Four-minute Mile - Record Holders

Record Holders

Breaking the four-minute barrier was first achieved on May 6, 1954, by Roger Bannister. Two months later, during the 1954 British Empire and Commonwealth Games hosted in Vancouver, B.C., two competing runners, Australia's John Landy and Bannister, ran the distance of one mile in under four minutes. The race's end is memorialized in a statue of the two (with Landy glancing over his shoulder, thus losing the race) placed in front of the Pacific National Exhibition entrance plaza.

New Zealand's John Walker, the first man to run the mile under 3:50, managed to run 135 sub-four-minute miles during his career (during which he was the first person to run over 100 sub-four-minute miles), and American Steve Scott has run the most sub-four-minute miles, with 136. Currently, the mile record is held by Morocco's Hicham El Guerrouj, who ran a time of 3:43.13 in Rome in 1999.

In 1964, America's Jim Ryun became the first high school runner to break four minutes for the mile, running 3:59.0 as a junior and a then-American record 3:55.3 as a senior in 1965. Tim Danielson (1966) and Marty Liquori (1967) also came in under four minutes, but Ryun's high school record stood until Alan Webb ran 3:53.43 in 2001. Ten years later, in 2011, Lukas Verzbicas became the fifth high schooler under four minutes.
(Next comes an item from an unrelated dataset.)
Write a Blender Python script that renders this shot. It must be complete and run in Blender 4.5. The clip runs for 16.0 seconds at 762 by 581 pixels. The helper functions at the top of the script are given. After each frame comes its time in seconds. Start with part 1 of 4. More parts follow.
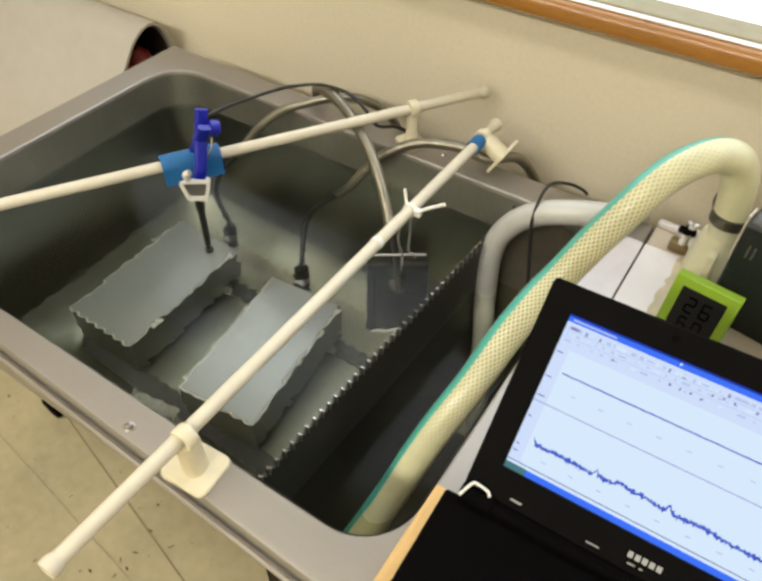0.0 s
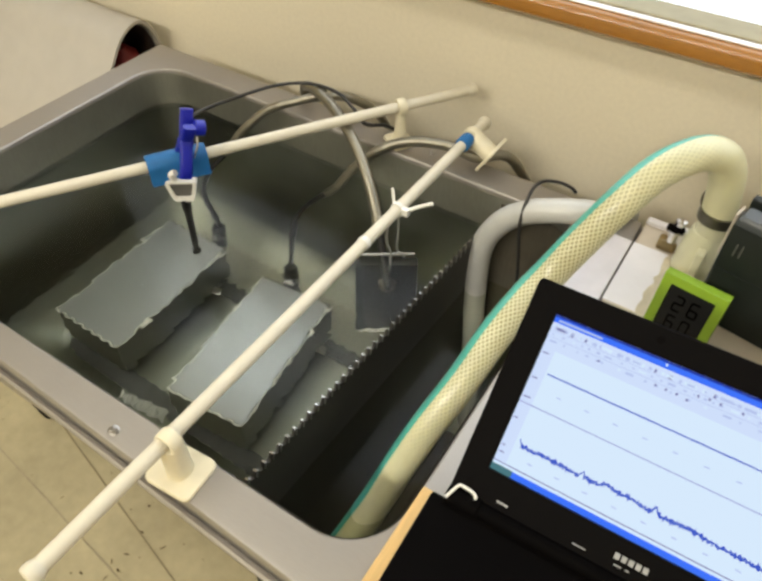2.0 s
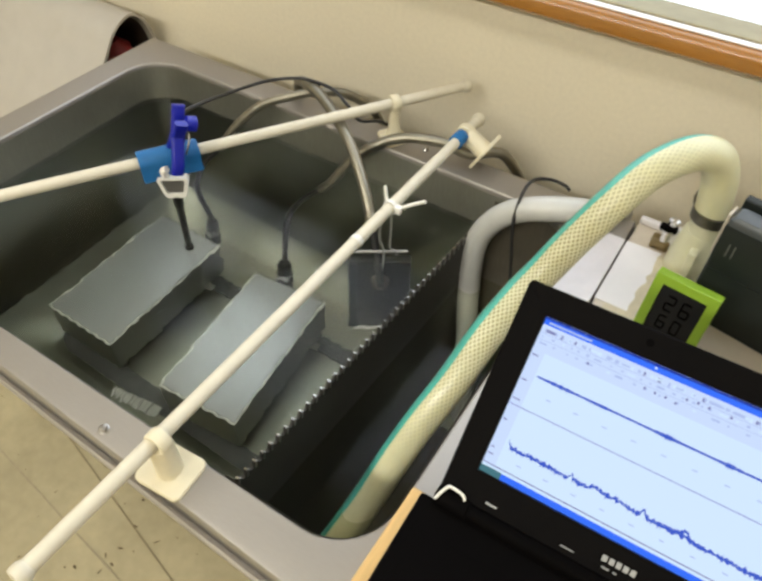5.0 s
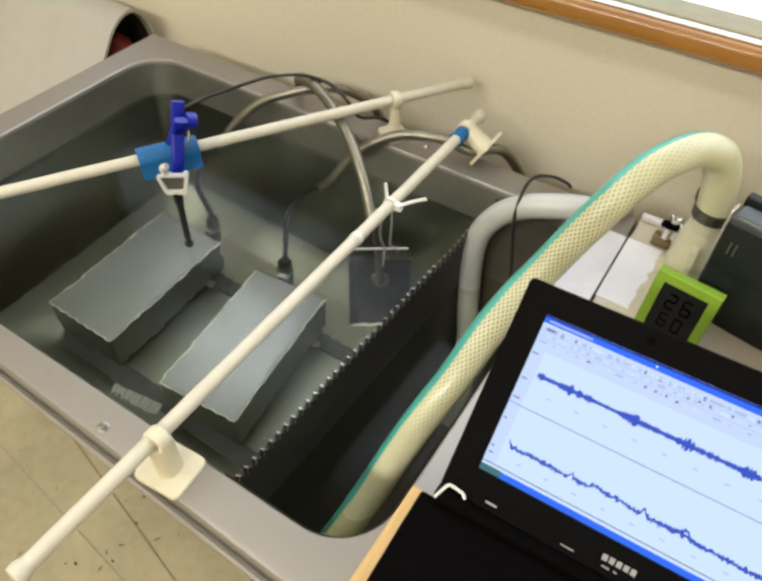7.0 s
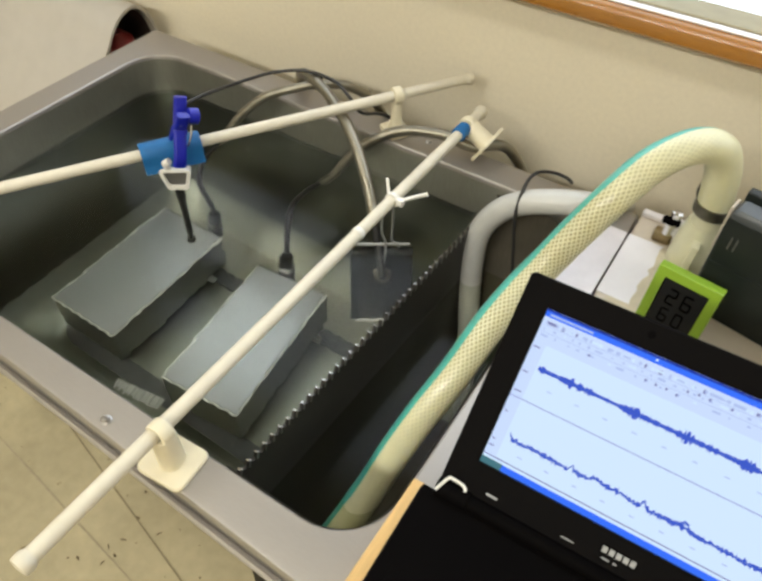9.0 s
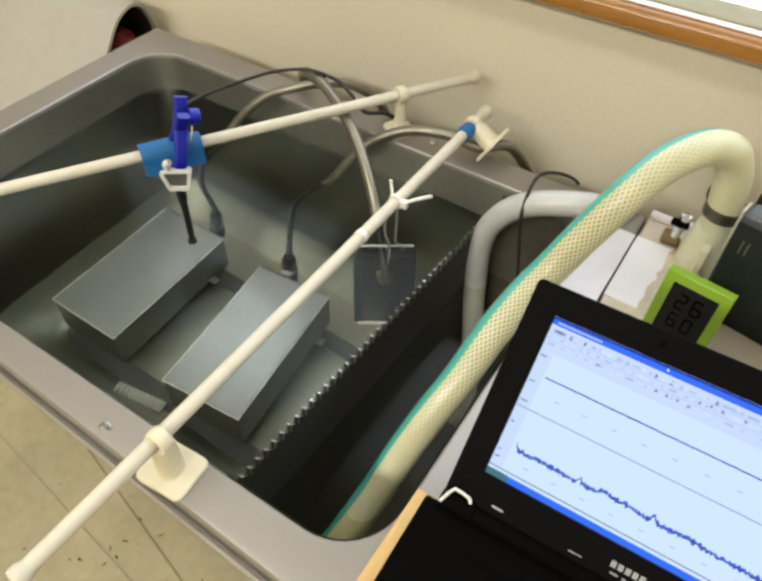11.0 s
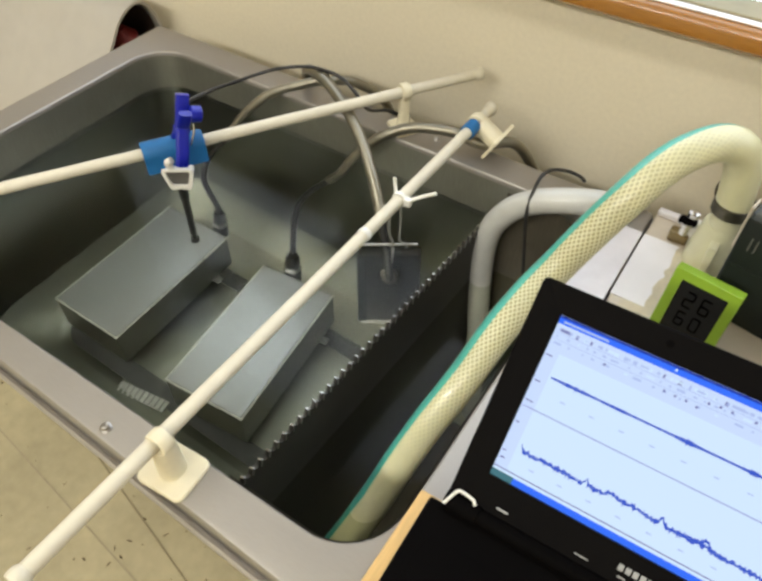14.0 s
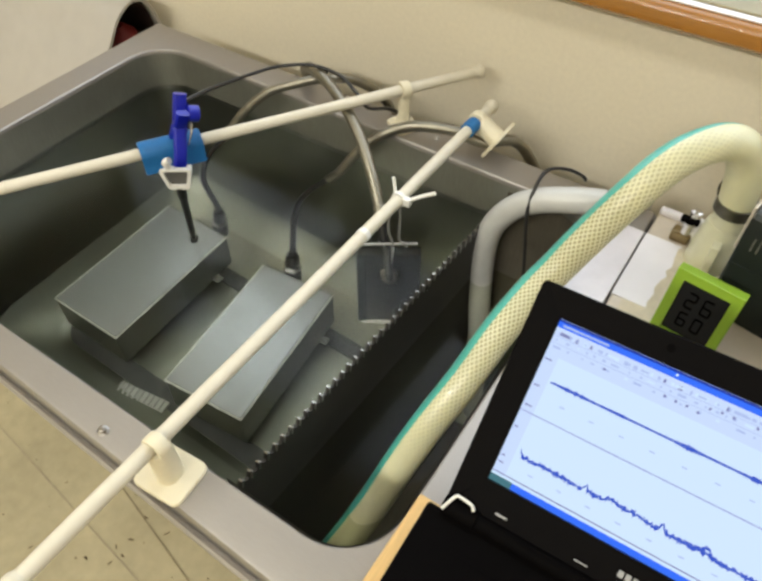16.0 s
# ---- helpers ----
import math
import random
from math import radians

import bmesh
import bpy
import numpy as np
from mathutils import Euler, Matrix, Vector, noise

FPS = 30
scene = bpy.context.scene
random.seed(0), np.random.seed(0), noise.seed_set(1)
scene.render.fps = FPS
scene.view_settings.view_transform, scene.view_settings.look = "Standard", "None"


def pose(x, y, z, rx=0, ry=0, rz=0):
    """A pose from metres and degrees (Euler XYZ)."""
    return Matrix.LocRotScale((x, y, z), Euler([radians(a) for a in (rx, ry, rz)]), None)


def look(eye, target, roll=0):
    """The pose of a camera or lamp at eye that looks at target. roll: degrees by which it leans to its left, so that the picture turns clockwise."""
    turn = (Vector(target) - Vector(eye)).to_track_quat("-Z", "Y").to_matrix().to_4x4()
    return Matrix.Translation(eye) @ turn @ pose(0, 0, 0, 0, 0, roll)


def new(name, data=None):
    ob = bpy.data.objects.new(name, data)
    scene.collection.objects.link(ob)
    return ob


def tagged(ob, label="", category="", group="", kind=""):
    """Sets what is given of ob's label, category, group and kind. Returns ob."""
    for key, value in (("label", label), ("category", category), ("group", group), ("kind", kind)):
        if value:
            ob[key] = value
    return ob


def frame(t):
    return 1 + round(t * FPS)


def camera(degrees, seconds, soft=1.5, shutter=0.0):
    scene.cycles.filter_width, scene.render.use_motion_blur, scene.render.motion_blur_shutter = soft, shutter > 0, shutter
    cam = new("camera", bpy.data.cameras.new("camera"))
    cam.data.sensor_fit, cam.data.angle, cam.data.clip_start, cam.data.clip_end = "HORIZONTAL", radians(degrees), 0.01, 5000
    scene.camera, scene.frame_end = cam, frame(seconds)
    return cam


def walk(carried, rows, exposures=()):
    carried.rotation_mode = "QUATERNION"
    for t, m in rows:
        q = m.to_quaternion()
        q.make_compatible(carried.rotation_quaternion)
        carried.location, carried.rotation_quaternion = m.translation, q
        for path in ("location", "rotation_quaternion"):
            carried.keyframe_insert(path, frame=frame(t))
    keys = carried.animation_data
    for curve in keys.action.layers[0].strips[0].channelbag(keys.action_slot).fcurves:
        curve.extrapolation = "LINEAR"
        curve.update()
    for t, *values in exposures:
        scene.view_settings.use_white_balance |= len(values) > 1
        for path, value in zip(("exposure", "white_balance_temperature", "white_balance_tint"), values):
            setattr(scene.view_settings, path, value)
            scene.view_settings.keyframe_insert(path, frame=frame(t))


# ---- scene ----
cam = camera(59.0, 16.0, soft=3.0)
PATH = [
    (0, (0.918, -0.736, 1.408), (0.17, 0.435, -0.031), 1.2),
    (0.5, (0.92, -0.733, 1.409), (0.166, 0.439, -0.026), 0.8),
    (1, (0.921, -0.73, 1.408), (0.168, 0.444, -0.025), 0.7),
    (1.5, (0.924, -0.727, 1.408), (0.177, 0.447, -0.028), 0.6),
    (2, (0.922, -0.726, 1.407), (0.19, 0.448, -0.038), 1.3),
    (2.5, (0.924, -0.725, 1.407), (0.196, 0.441, -0.046), 1.7),
    (3, (0.925, -0.725, 1.408), (0.205, 0.443, -0.048), 1.6),
    (3.5, (0.923, -0.726, 1.411), (0.211, 0.442, -0.048), 2.0),
    (4, (0.924, -0.724, 1.411), (0.211, 0.445, -0.046), 1.9),
    (6.5, (0.922, -0.71, 1.411), (0.207, 0.444, -0.058), 1.7),
    (7, (0.923, -0.714, 1.41), (0.209, 0.441, -0.058), 1.7),
    (7.5, (0.925, -0.718, 1.411), (0.211, 0.434, -0.06), 1.8),
    (8, (0.927, -0.72, 1.41), (0.212, 0.433, -0.06), 1.7),
    (8.5, (0.925, -0.72, 1.411), (0.214, 0.431, -0.062), 1.9),
    (9, (0.925, -0.718, 1.41), (0.211, 0.431, -0.063), 1.7),
    (11.5, (0.916, -0.704, 1.406), (0.195, 0.429, -0.076), 1.3),
    (12, (0.918, -0.706, 1.406), (0.193, 0.424, -0.077), 1.1),
    (12.5, (0.919, -0.707, 1.408), (0.193, 0.42, -0.077), 0.9),
    (13, (0.92, -0.707, 1.406), (0.19, 0.42, -0.076), 0.6),
    (13.5, (0.918, -0.704, 1.404), (0.189, 0.425, -0.078), 0.8),
    (14, (0.916, -0.699, 1.4), (0.185, 0.426, -0.083), 0.8),
    (14.5, (0.916, -0.696, 1.402), (0.184, 0.424, -0.085), 0.6),
    (15, (0.917, -0.694, 1.401), (0.184, 0.426, -0.085), 0.3),
    (15.5, (0.917, -0.691, 1.401), (0.185, 0.426, -0.088), 0.2),
    (16, (0.915, -0.689, 1.4), (0.182, 0.422, -0.093), 0.4),
]
walk(cam, [(t, look(eye, target, roll)) for t, eye, target, roll in PATH],
     exposures=[(0, 0.0, 6720, 10), (3.0, 0.0, 6660, 10), (5.5, 0.0, 6400, 10), (16, 0.0, 6400, 10)])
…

Another illustration of the progression of performance in the men's mile is that in 1994, forty years after Bannister's breaking of the barrier, the Irish runner Eamonn Coghlan became the first man over the age of 40 to run a sub-four-minute mile. Because Coughlan surpassed the mark indoors and before the IAAF validated indoor performances as being eligible for outdoor records, World Masters Athletics still had not recognized a sub-4 minute mile performance as a record in the M40 division. Many elite athletes made the attempts to extend their careers beyond age 40 to challenge that mark. Over 18 years after Coughlan, that was finally achieved by UK's Anthony Whiteman, running 3:58.79 on June 2, 2012.

No woman has yet run a four-minute mile: the current women's world record is held by retired Russian Svetlana Masterkova, with a time of 4:12.56 in 1996.

In 1997, Daniel Komen of Kenya ran two miles in less than eight minutes, doubling up on Bannister's accomplishment.